Excerpted records »
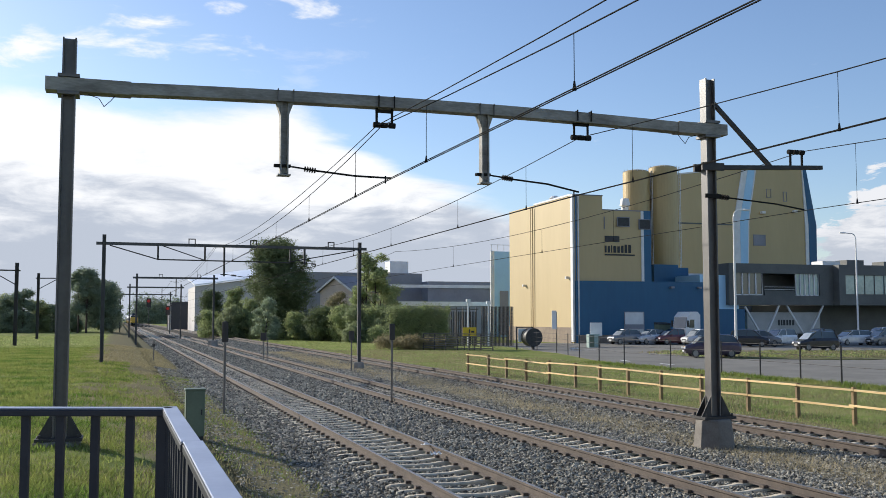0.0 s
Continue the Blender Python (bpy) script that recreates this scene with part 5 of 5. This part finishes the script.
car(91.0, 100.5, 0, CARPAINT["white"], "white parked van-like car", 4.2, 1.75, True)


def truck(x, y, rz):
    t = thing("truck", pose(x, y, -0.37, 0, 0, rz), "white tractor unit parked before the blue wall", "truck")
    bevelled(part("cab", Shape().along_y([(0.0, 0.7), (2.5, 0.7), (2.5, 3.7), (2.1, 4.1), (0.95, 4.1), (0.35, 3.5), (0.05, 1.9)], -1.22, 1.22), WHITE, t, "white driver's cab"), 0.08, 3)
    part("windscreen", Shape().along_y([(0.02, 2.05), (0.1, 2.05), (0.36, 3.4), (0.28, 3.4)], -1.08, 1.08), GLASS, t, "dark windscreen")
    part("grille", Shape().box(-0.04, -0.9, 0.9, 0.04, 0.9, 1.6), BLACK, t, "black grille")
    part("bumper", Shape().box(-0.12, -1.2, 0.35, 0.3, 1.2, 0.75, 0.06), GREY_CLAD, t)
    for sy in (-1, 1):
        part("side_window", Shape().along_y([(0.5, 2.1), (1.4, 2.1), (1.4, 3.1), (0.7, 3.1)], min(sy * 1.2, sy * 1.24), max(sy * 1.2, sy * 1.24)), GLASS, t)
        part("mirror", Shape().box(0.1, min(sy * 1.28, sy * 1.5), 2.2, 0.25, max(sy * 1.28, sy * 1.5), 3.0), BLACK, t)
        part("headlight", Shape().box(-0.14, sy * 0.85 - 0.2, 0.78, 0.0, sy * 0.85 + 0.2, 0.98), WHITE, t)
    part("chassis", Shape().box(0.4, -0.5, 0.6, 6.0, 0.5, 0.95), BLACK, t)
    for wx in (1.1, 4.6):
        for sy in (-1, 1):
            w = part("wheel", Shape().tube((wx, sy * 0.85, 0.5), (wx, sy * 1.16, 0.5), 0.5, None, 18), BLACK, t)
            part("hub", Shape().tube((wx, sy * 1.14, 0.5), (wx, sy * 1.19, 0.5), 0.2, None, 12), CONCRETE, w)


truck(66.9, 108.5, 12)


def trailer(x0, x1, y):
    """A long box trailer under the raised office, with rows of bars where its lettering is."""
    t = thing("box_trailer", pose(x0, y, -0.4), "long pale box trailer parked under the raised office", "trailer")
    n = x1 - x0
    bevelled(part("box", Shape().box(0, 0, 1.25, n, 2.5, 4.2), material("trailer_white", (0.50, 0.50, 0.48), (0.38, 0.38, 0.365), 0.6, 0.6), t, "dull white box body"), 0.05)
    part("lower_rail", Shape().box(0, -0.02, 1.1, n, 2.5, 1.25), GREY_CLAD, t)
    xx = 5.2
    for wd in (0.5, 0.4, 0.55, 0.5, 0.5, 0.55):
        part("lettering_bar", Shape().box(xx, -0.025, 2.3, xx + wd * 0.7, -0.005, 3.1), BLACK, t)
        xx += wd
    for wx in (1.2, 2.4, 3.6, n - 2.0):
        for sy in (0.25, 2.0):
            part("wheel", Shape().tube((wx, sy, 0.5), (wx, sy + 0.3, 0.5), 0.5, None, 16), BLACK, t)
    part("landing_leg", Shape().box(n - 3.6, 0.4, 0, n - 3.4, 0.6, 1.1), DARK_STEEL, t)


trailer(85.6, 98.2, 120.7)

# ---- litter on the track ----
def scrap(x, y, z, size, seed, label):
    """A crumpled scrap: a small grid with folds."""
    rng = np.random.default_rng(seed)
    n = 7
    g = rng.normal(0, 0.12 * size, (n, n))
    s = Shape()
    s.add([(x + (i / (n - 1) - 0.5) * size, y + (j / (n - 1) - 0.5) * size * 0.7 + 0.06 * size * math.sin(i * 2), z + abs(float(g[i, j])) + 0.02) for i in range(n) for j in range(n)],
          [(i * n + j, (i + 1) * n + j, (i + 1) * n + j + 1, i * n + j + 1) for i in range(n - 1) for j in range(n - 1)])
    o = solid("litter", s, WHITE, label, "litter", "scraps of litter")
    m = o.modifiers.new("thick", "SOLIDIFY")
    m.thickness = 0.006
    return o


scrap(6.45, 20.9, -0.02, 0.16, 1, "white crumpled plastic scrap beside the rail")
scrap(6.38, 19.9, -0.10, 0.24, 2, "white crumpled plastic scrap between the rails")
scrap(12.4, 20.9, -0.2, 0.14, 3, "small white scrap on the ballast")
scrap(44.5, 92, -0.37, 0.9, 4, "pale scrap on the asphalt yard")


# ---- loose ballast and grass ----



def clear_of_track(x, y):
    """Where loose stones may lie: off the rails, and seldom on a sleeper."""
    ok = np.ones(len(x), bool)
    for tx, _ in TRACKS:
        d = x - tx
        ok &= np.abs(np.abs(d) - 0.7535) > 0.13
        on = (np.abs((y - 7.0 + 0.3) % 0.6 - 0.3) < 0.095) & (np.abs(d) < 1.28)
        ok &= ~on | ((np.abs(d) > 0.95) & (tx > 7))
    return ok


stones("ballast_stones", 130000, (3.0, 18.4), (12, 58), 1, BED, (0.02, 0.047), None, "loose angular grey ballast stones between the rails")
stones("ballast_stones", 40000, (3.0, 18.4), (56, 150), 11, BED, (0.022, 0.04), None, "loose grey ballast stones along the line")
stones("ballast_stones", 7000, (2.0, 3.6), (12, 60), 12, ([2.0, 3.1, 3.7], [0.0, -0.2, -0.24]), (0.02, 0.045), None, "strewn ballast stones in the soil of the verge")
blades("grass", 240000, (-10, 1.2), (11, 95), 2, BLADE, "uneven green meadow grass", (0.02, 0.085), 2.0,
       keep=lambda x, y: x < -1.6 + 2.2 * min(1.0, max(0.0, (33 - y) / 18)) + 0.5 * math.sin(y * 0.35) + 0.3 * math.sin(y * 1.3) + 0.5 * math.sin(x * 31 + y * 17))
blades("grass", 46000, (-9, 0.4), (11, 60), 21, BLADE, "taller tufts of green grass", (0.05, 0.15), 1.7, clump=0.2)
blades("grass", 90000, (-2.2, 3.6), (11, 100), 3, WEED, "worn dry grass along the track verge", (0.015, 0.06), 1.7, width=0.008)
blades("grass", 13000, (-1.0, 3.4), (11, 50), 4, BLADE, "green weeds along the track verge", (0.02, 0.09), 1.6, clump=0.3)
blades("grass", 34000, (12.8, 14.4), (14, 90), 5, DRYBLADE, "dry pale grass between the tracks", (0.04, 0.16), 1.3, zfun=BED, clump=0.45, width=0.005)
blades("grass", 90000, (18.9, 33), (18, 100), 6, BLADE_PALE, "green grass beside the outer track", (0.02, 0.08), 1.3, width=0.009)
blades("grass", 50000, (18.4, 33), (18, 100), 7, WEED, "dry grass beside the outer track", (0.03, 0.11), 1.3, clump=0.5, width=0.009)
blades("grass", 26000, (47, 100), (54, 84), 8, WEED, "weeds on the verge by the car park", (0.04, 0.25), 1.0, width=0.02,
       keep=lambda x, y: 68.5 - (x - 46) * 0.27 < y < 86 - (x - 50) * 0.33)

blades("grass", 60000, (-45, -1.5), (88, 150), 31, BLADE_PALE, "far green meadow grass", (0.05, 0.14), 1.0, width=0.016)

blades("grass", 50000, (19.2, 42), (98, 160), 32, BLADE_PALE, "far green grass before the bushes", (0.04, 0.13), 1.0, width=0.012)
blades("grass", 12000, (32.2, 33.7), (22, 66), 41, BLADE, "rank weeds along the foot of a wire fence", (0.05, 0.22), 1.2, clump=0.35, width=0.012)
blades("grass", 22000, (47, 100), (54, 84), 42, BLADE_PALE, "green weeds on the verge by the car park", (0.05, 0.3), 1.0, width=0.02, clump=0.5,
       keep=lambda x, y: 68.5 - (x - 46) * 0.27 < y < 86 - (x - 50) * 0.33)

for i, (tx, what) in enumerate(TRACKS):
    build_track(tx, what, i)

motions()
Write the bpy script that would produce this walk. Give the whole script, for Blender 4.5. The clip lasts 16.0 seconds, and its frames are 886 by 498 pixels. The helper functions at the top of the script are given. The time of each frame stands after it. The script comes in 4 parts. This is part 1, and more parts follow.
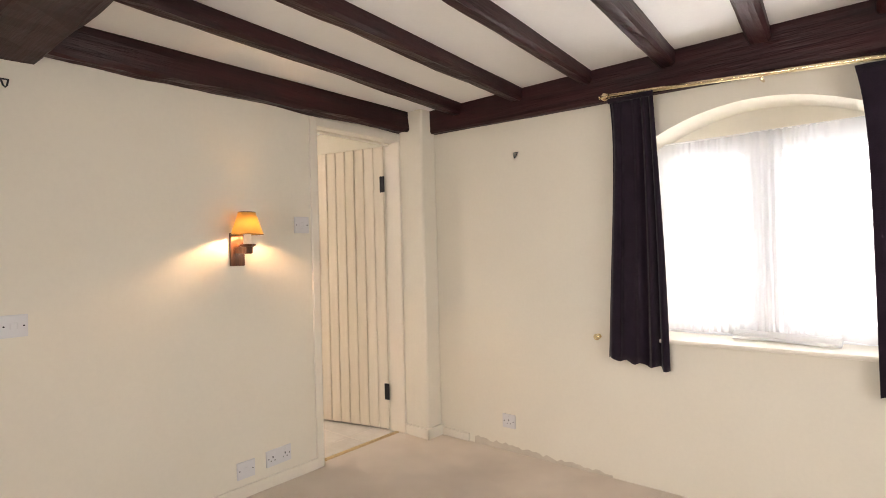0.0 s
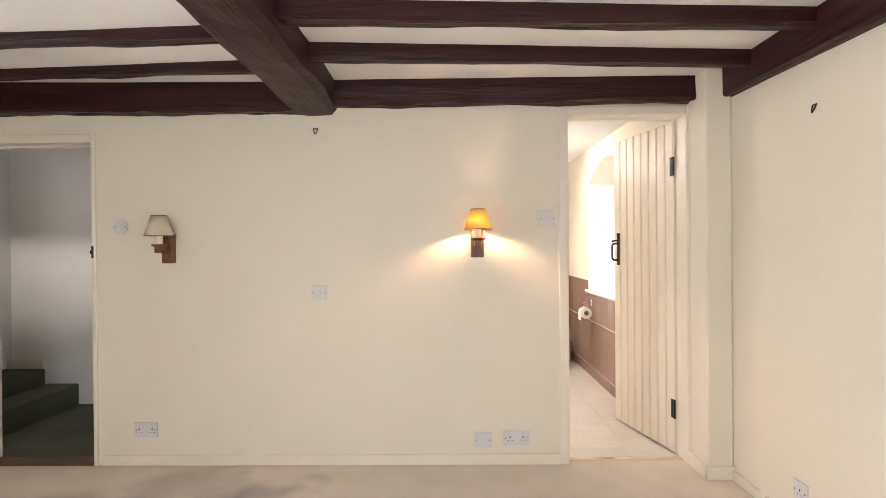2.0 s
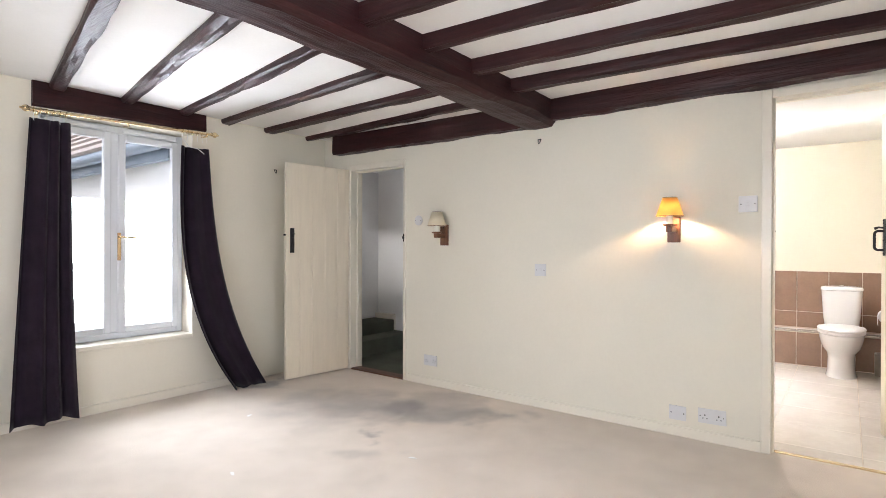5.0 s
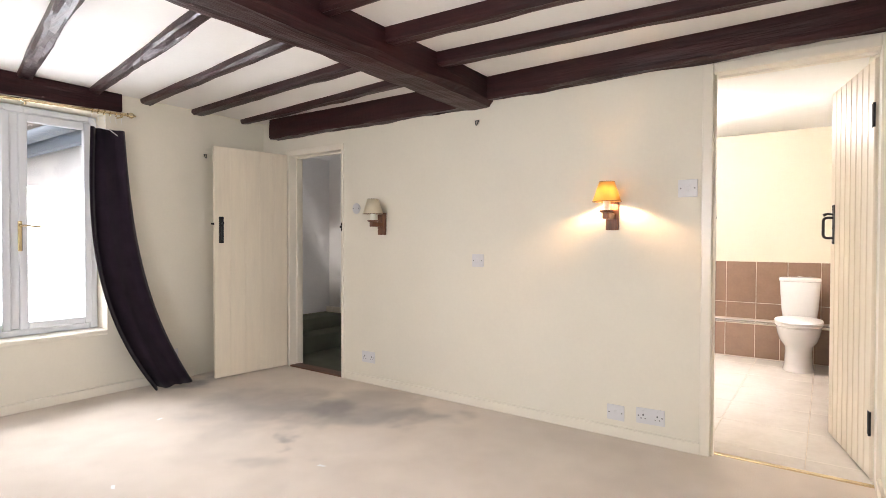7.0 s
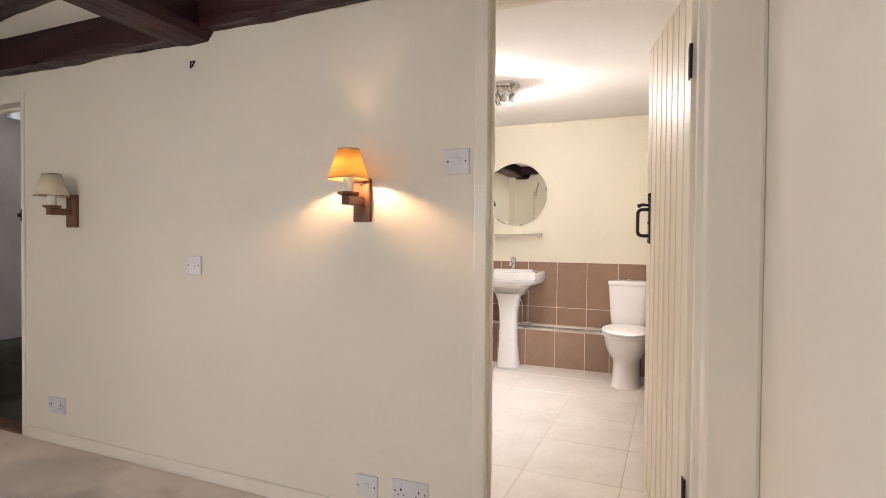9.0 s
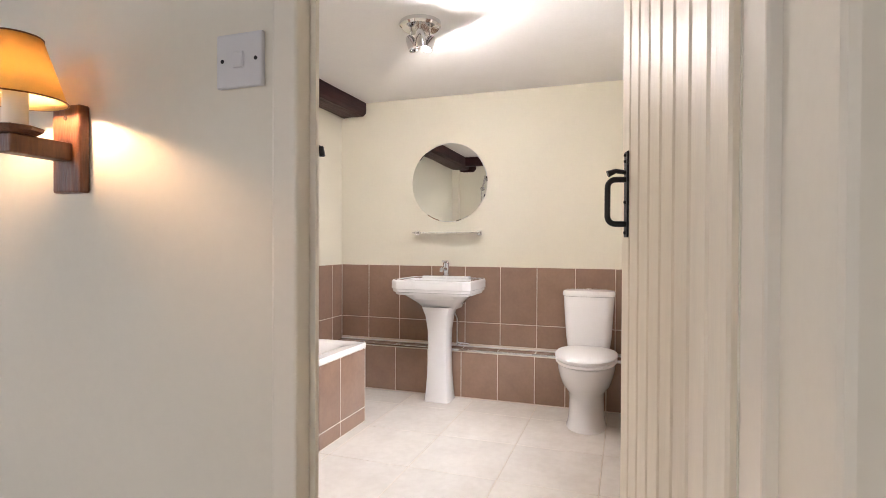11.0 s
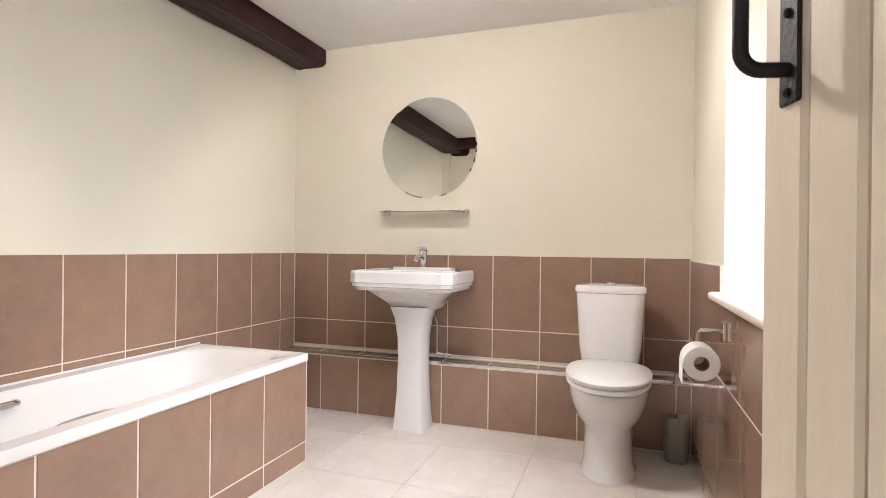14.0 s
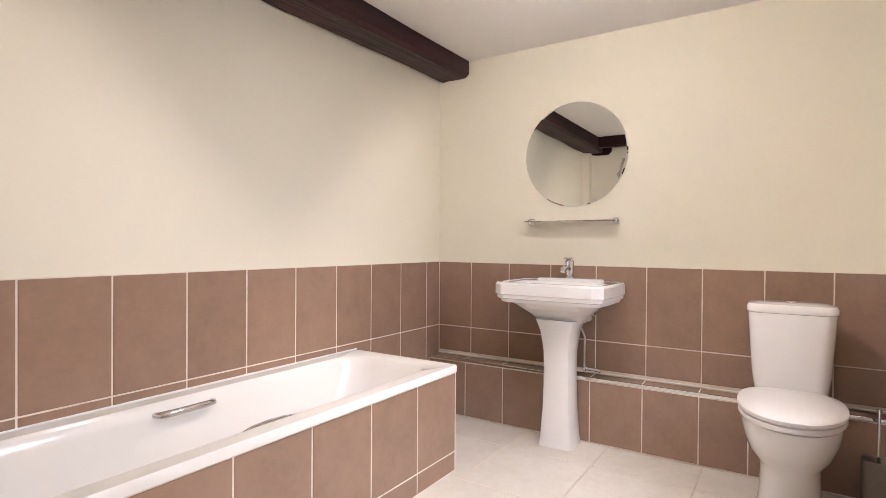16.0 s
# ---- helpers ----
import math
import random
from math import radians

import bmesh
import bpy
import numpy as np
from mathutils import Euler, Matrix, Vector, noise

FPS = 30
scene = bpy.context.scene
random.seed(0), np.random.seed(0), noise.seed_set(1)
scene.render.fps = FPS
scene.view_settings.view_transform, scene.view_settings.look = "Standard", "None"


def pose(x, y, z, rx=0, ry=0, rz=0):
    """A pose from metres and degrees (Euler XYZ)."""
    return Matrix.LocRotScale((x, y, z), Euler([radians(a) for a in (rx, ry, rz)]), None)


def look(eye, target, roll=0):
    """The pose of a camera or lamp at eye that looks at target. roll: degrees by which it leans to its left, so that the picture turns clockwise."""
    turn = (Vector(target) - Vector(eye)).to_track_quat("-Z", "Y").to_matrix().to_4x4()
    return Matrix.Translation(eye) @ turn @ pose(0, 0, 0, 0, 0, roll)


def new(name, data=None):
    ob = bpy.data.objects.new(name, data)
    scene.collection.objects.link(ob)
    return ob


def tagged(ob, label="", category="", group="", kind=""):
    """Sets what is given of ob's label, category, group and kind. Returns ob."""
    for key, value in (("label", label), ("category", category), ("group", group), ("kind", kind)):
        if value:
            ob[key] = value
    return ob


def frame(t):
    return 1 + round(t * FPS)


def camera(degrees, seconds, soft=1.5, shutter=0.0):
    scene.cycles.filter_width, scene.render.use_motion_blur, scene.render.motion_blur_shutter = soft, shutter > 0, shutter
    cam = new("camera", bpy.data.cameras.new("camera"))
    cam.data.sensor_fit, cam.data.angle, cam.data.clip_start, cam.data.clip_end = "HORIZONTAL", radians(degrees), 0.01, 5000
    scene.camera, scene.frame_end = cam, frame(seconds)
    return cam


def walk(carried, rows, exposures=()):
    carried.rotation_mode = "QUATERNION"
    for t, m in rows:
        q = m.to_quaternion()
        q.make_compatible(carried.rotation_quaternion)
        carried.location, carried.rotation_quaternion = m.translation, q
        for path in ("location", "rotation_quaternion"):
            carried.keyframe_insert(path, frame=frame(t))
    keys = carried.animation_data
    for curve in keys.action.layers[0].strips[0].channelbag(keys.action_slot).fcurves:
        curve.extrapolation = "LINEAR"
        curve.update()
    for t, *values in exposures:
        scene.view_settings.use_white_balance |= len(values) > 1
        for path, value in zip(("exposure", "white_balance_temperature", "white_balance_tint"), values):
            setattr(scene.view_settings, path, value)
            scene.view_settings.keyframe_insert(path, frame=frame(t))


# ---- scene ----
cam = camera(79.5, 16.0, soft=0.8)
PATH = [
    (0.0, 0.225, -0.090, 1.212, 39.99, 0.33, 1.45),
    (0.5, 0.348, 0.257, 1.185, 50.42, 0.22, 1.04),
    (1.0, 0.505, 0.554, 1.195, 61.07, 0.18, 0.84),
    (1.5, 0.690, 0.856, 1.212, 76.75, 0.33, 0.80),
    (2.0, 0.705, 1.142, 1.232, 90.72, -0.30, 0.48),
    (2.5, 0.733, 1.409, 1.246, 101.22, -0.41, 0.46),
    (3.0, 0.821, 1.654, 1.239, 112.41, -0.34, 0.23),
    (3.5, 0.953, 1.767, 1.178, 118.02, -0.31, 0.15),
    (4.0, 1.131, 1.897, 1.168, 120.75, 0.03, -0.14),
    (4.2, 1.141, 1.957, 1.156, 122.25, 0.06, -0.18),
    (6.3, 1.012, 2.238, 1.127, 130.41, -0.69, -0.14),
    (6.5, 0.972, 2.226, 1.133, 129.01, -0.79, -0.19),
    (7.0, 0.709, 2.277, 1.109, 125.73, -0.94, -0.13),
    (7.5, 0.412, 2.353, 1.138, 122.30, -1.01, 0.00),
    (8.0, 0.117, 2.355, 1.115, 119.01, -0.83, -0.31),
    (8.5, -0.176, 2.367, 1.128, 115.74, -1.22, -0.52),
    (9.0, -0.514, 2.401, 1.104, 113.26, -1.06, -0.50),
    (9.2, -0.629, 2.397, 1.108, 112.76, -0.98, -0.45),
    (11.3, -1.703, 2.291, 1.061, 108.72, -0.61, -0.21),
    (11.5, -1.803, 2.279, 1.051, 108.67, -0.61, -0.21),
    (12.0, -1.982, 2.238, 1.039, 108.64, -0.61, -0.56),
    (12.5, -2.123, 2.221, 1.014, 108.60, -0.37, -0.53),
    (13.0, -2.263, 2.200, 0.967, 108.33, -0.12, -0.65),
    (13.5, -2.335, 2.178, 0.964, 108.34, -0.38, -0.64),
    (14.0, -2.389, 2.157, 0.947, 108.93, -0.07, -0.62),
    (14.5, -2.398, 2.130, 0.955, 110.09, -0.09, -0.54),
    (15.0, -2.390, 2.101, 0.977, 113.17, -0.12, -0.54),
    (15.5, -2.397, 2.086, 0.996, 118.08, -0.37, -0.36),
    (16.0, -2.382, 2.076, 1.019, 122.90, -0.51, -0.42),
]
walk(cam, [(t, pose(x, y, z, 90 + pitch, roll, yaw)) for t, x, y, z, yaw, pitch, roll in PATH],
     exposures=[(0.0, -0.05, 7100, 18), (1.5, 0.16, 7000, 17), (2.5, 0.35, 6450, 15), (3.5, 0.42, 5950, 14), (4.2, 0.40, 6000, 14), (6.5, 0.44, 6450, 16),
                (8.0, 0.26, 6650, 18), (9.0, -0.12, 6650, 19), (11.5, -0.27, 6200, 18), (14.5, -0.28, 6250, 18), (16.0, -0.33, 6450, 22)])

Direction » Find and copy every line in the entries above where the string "seed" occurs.

Result below »
def scrap(x, y, z, size, seed, label):
    rng = np.random.default_rng(seed)
random.seed(0), np.random.seed(0), noise.seed_set(1)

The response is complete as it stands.